The orders for daily hearing were passed by on petition filed by Federal Investigation Agency’s chief prosecutor in the case Zulfiqar Ali who had contended that a trial court, under the Anti-Terrorism Act 1997, was bound to hold daily hearing of cases for their quick disposal.
He further apprised the court that counsel for all the accused were using delaying tactics to linger on the case, which was evident from the fact that not even a single murder case of 2007 was pending in the ATC-I except the Bhutto murder case.

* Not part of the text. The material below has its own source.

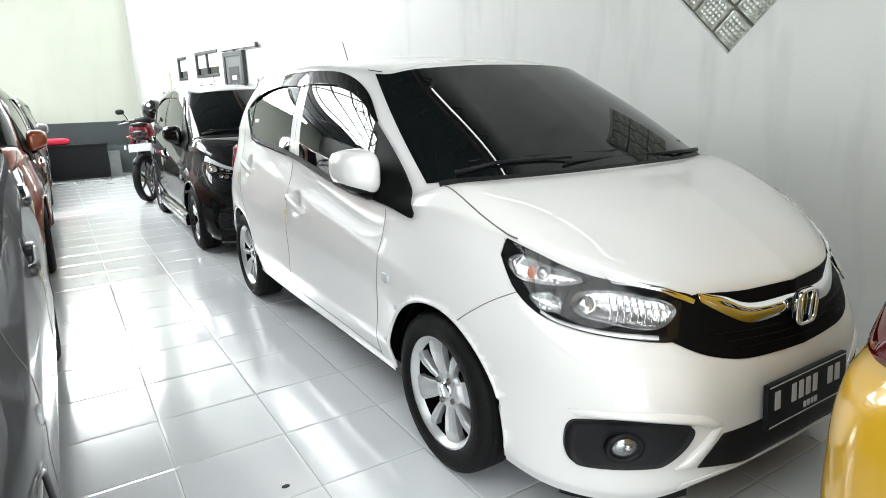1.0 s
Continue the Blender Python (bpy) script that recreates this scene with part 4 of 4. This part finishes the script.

However, hardly four weeks after the court passed orders for daily hearing of the Bhutto murder case, Ali was shot dead in Islamabad on May 3, 2013 while he was on his way to the court to attend the hearing of Benazir Bhutto’s murder case.
Inspector General of the Islamabad Police Binyamin Khan revealed that the police had found a letter from the crime scene, written by the Taliban and claiming responsibility for the assassination. Days before his murder, Ali had said that he had gathered solid evidence to indict the under trial assassins of Bhutto.
Following intense investigations, Islamabad Police finally arrested Abdullah Umar, the son of an ex-army officer, who confessed having killed Ali along with his three accomplices Hammad Adil, Adnan Adil and Tanveer Ahmed.
While Umar was injured and paralysed during the attack on Ali, another assailant Harris Khan was killed by his gunman and was buried in the lawn of the Adil brothers’ house in Rawalpindi.
However, since Ali’s assassination, the Benazir murder case is going nowhere. Six different judges have headed the murder trial and the prosecution has filed eight separate charge sheets ever since the proceeding started on February 29, 2008, which have added to the delay as have the investigations by two different investigation teams.